Es splittert
Leseglück: Debüt von Isabel Ashdown
Das Ende der Kindheit ist ein schleichender Prozess und wird heute auch gern mal über das Verfallsdatum hinaus verlängert. Für den dreizehnjährigen Jake und seinen kleinen Bruder Andy aber gehen die Jahre der Unschuld schneller vorbei, als sie mit dem Wachsen nachkommen: Ihre Eltern Mary und Billy trennen sich, der Traum vom romantischen Glück ist zerplatzt. Äußerlich soll möglichst alles beim Alten bleiben, man wahrt die Fassade, hält freundschaftlichen Kontakt. Doch im Innern des kleinen Familienzirkels leidet jeder still vor sich hin.

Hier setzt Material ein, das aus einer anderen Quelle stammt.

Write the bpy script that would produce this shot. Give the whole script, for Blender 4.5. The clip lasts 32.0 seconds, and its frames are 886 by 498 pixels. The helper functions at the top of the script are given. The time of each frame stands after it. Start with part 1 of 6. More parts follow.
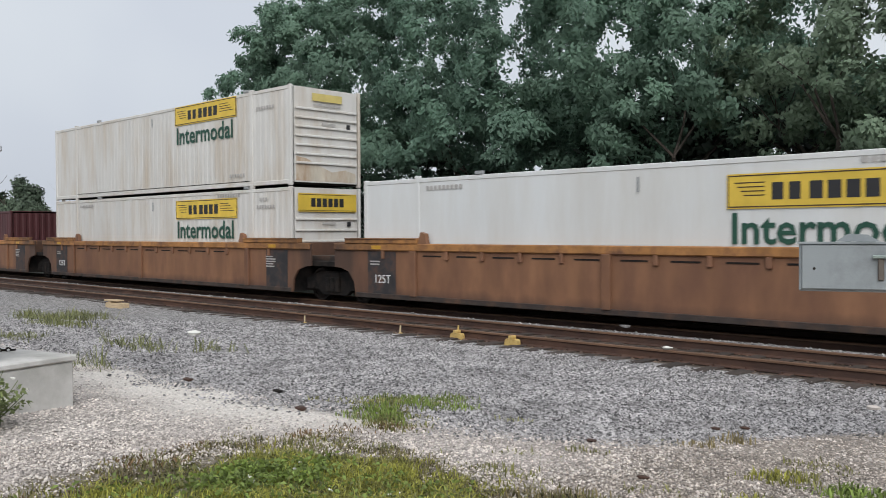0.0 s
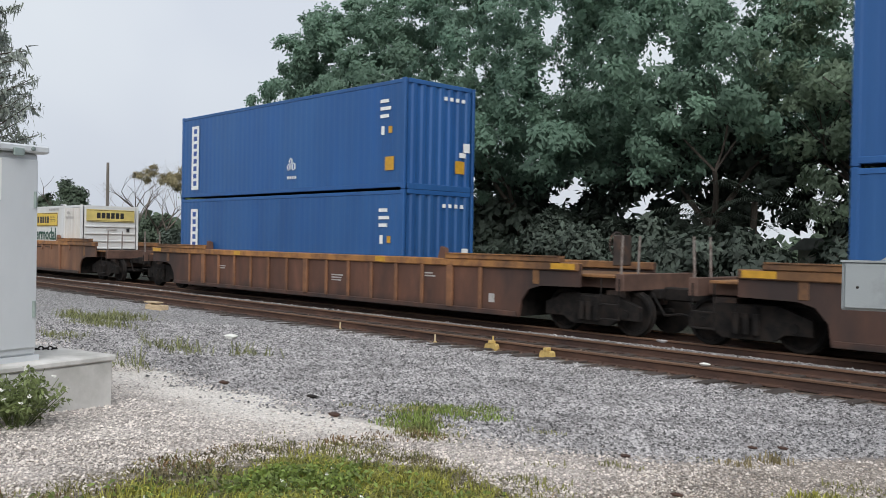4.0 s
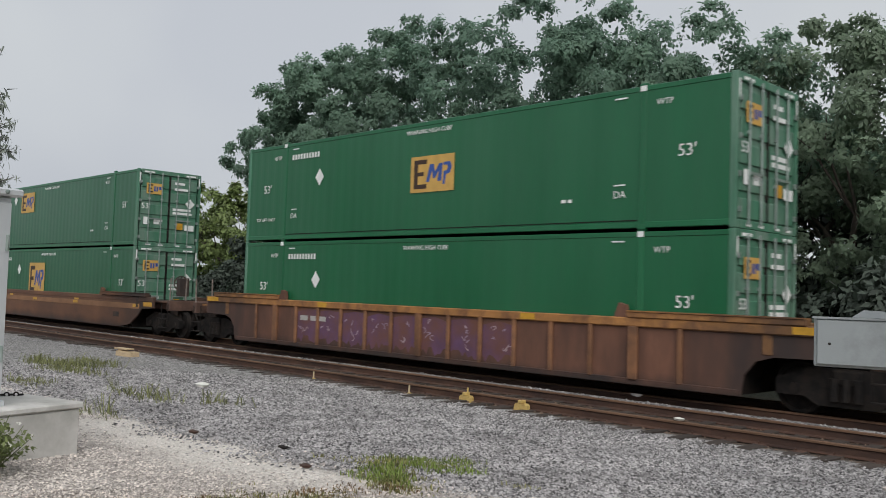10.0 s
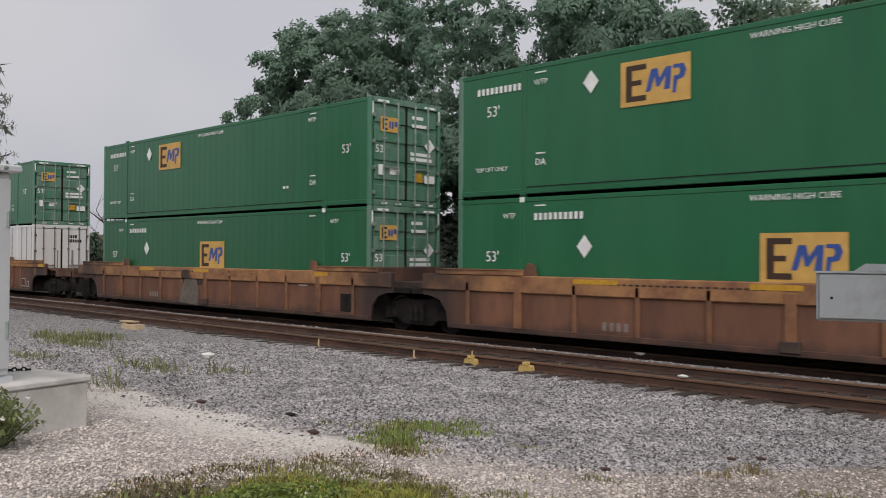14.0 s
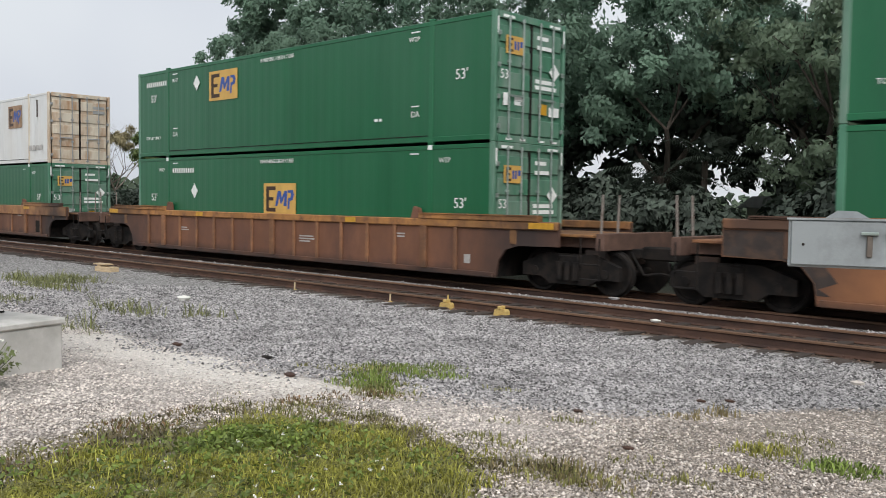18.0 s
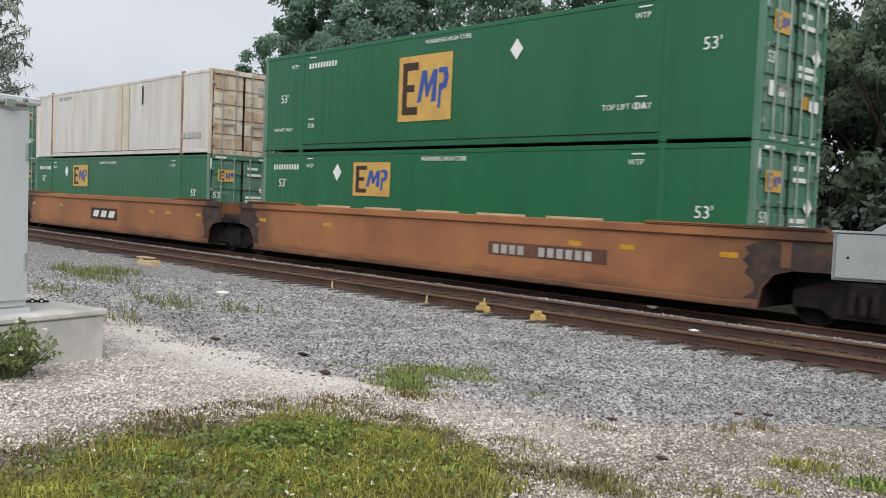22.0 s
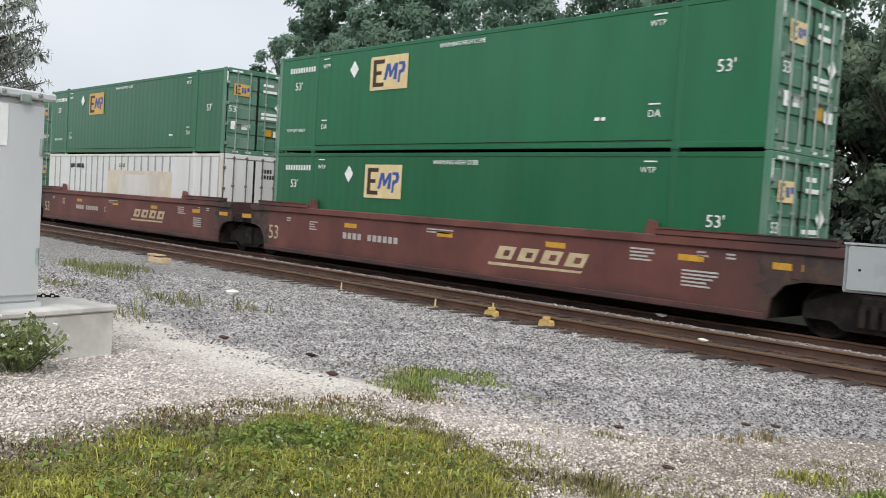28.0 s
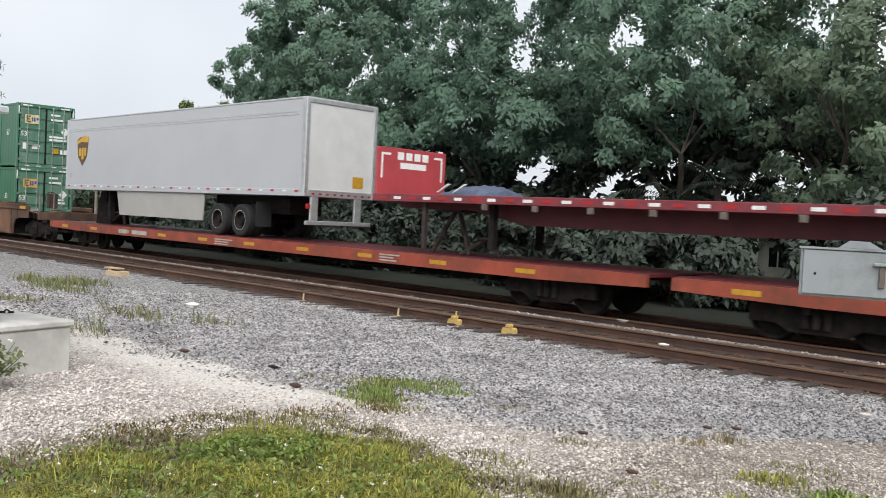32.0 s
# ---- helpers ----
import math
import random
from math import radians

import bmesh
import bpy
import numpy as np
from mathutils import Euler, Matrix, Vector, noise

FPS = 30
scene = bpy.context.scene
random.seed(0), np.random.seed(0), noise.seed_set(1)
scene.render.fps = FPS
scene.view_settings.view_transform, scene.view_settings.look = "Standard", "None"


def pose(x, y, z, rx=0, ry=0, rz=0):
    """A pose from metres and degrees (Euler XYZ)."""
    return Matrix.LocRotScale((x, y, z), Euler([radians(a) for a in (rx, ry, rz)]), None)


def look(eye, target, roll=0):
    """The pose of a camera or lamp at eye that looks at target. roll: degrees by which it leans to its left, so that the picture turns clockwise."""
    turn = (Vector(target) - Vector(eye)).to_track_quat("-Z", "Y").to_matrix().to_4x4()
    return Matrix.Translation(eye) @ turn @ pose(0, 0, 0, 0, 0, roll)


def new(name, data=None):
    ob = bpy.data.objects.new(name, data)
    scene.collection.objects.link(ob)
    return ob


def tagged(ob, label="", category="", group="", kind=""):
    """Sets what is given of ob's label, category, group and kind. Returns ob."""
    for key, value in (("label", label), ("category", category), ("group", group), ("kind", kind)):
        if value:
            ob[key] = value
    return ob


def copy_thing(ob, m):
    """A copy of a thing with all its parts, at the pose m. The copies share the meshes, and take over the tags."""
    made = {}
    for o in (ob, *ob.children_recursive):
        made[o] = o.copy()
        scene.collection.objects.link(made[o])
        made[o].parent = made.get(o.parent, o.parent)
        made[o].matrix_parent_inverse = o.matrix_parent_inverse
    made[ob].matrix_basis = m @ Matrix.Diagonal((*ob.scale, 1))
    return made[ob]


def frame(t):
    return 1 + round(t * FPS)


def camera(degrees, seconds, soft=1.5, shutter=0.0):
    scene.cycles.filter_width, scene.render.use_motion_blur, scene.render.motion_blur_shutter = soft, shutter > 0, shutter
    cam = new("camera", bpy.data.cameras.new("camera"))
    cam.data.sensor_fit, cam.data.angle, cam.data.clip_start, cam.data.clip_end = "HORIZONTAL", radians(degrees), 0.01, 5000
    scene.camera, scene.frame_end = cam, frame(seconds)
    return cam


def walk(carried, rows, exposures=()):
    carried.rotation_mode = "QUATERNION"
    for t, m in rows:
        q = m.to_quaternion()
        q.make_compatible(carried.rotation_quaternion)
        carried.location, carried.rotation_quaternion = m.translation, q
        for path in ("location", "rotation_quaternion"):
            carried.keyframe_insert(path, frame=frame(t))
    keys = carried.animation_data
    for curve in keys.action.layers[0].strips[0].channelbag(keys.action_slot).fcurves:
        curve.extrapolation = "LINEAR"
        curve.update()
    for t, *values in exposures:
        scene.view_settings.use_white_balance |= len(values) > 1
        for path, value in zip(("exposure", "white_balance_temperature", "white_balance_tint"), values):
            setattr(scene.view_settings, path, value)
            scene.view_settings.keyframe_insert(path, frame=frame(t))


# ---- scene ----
import itertools

# Camera: a hand-held phone that stays in one place, 1.9 m above the rail heads.
cam = camera(53.14, 32.0, soft=0.85, shutter=0.12)
EYE = 1.90
ROWS = [
    (0.0, 44.22, -1.09, -0.25),
    (0.5, 44.69, -0.82, 0.23),
    (1.0, 45.62, -1.12, 1.04),
    (1.5, 45.24, -1.54, 1.79),
    (2.0, 45.02, -1.29, 2.30),
    (2.5, 45.52, -0.86, 2.35),
    (3.0, 45.65, -0.41, 2.14),
    (3.5, 46.09, -0.19, 1.62),
    (5.5, 47.30, -2.12, -0.23),
    (6.0, 46.72, -1.90, 0.39),
    (6.5, 46.46, -1.65, 0.52),
    (7.0, 46.22, -1.53, 0.83),
    (7.5, 46.06, -1.58, 0.06),
    (8.0, 45.59, -1.74, -0.43),
    (8.5, 46.66, -1.68, 0.50),
    (9.0, 46.26, -0.63, 2.11),
    (9.5, 45.30, 1.15, 3.61),
    (10.0, 45.14, 2.81, 1.92),
    (10.5, 44.35, 2.80, 1.18),
    (11.0, 44.89, 1.80, 0.81),
    (11.5, 46.93, 1.35, 0.54),
    (12.0, 46.84, 0.59, -0.84),
    (12.5, 45.60, 0.93, -0.43),
    (13.0, 45.47, 1.47, 0.08),
    (13.5, 44.11, 1.23, 0.76),
    (14.0, 45.18, 0.52, 0.39),
    (14.5, 44.90, -0.06, -0.15),
    (16.5, 43.32, -0.95, 0.28),
    (17.0, 43.71, -1.05, 0.01),
    (17.5, 43.17, -2.05, 0.70),
    (18.0, 43.62, -3.06, 0.78),
    (18.5, 44.66, -3.37, 0.60),
    (19.0, 45.07, -3.26, 0.91),
    (19.5, 44.81, -3.33, 1.25),
    (20.0, 44.52, -3.17, 1.91),
    (20.5, 44.96, -3.24, 1.31),
    (21.0, 45.43, -3.05, 1.96),
    (21.5, 45.67, -2.85, 1.10),
    (22.0, 46.07, -2.96, 2.28),
    (22.5, 46.59, -3.32, 2.11),
    (23.0, 46.87, -3.66, 2.46),
    (23.5, 47.18, -3.22, 1.92),
    (24.0, 47.42, -3.30, 2.57),
    (24.5, 47.61, -3.44, 2.42),
    (26.5, 47.44, -2.64, 2.63),
    (27.0, 47.09, -2.72, 2.47),
    (27.5, 46.65, -2.78, 2.77),
    (28.0, 46.72, -2.76, 3.47),
    (28.3, 47.24, -2.93, 2.55),
    (28.5, 47.28, -2.99, 2.69),
    (29.0, 48.12, -3.38, 2.39),
    (29.5, 45.48, -3.05, 3.36),
    (30.0, 44.93, -2.83, 2.73),
    (30.2, 44.47, -2.61, 2.56),
    (30.5, 44.46, -2.71, 2.90),
    (31.0, 44.16, -2.79, 2.48),
    (31.5, 44.51, -2.42, 4.19),
    (32.0, 44.31, -2.05, 2.78),
]
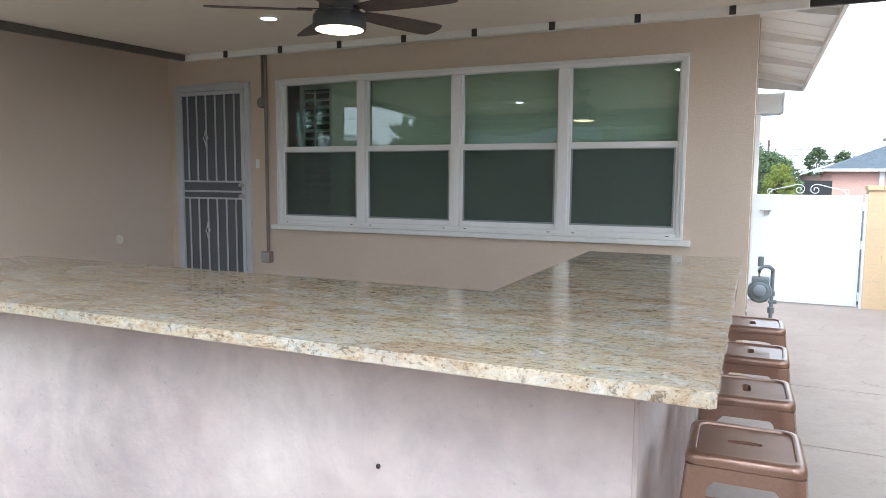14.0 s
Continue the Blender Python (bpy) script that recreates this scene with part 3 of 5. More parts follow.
def jar_lamp(x):
    """A jar-shaped porch lamp on the front face of a post."""
    z = 2.05
    l = thing("jar_wall_lamp", "lit glass jar wall lamp with a bronze hoop handle", "wall lamp", (x, 1.979, z), "jar lamps on the posts")
    cx, cy = x, 1.885
    bm = B()
    lathe(bm, ((0, 0), (0.054, 0), (0.054, 0.008), (0.047, 0.011), (0.047, 0.017), (0.040, 0.020), (0.040, 0.025), (0.03, 0.029), (0, 0.031)), n=36)
    bmesh.ops.transform(bm, matrix=Matrix.Translation((x + 0.012, 1.9795, z - 0.004)) @ Matrix.Rotation(radians(90), 4, "X"), verts=bm.verts)
    part("back_plate", bm, DARK_BRONZE, l, smooth=True)
    bm = B()
    sweep(bm, [(x + 0.012, 1.955, z + 0.024), (x + 0.006, 1.92, z + 0.030), (cx, cy, z + 0.030)], 0.0075, 10)
    rod(bm, (cx, cy, z + 0.036), (cx, cy, z + 0.010), 0.0105)
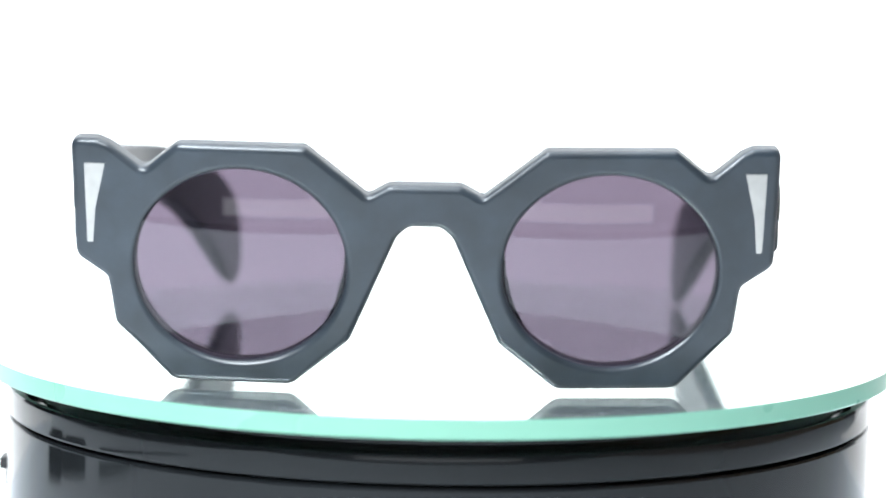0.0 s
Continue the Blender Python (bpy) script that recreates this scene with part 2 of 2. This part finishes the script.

Vor allem Mary, tief verletzt und von der Angst beherrscht, einer Lebenslüge aufgesessen zu sein, kapselt sich ab und versinkt wochenlang in der einsamen Welt des Alkoholrauschs. Jake sieht sich gezwungen, einen Wochenendjob anzunehmen – dabei lasten auf seinen kindlichen Schultern bereits die Bürden des Alltags: Haushalt, Pflege der Mutter, Verantwortung für den Bruder.
Hoffnung, alles könne sich doch noch zum Guten wenden, keimt auf, als Marys Schwester Rachel Kontakt zur Familie aufnimmt. Nach Jahren des Schweigens finden die Schwestern zur alten Vertrautheit zurück. Mary entsagt dem Alkohol, blüht sichtlich auf, selbst das Verhältnis zu Billy entspannt sich. Dann wird per Zufall ein lang gehütetes Familiengeheimnis gelüftet und die Katastrophe, auf die das Drama von Beginn an zusteuert, scheint nicht mehr aufzuhalten.
Auch wenn die Welt klein ist, die Isabel Ashdown uns vorführt – der dramatische Spannungsbogen ist bis zum Anschlag gespannt: Abwechselnd mit ihrem Sohn Jake, der aus dem letzten Jahr seines Lebens berichtet, erzählt Mary von sich in Rückblenden, die mit ihrer behüteten Kindheit in Südengland Ende der sechziger Jahre beginnen, und bis in die Gegenwart reichen. »Am Ende eines Sommers« ist ein Roman in Erzählungen, ein Mosaik aus Splittern. Erst zum Finale liegt Marys Geschichte als Ganzes vor uns. Indem die Autorin geschickt das Genre Roman mit dem der Erzählung verquickt, entsteht ein treffend hin- und her flirrendes Bild vom fragilen Zusammenhang der Welt.
In der englischsprachigen Literatur unterscheidet man zwischen plot-driven und character-driven – Ashdowns Buch ist mit seinen vielschichtigen Figuren der Prototyp des Letzteren. Die Autorin sucht im Roman nicht die große Kunst, sie sucht ein Abbild des Lebens. Und so leuchtet »Am Ende eines Sommers« viele Formen menschlichen Verhaltens dicht und erfahrungssatt aus: Niedertracht und Launen, versäumte Gelegenheiten, unterdrückte Gefühle, Herzensträgheit und Lügen, doch auch die unerwarteten, kostbaren Glücksmomente. Das Wunderbare und das Schreckliche des Alltäglichen gehen hier Hand in Hand. Solche Dutzenderlebnisse fesselnd, luzide und transzendent auf das Allgemeingültige hin zu erzählen, macht die Größe dieses Romans aus. Mit ihrem Debüt ist der Autorin ein Streich gelungen, wie einst dem tapferen Schneiderlein.
Isabel Ashdown: Am Ende eines Sommers. Aus dem Englischen von Rainer Schmidt. Eichborn Verlag. 352 S., geb., 19,95 €.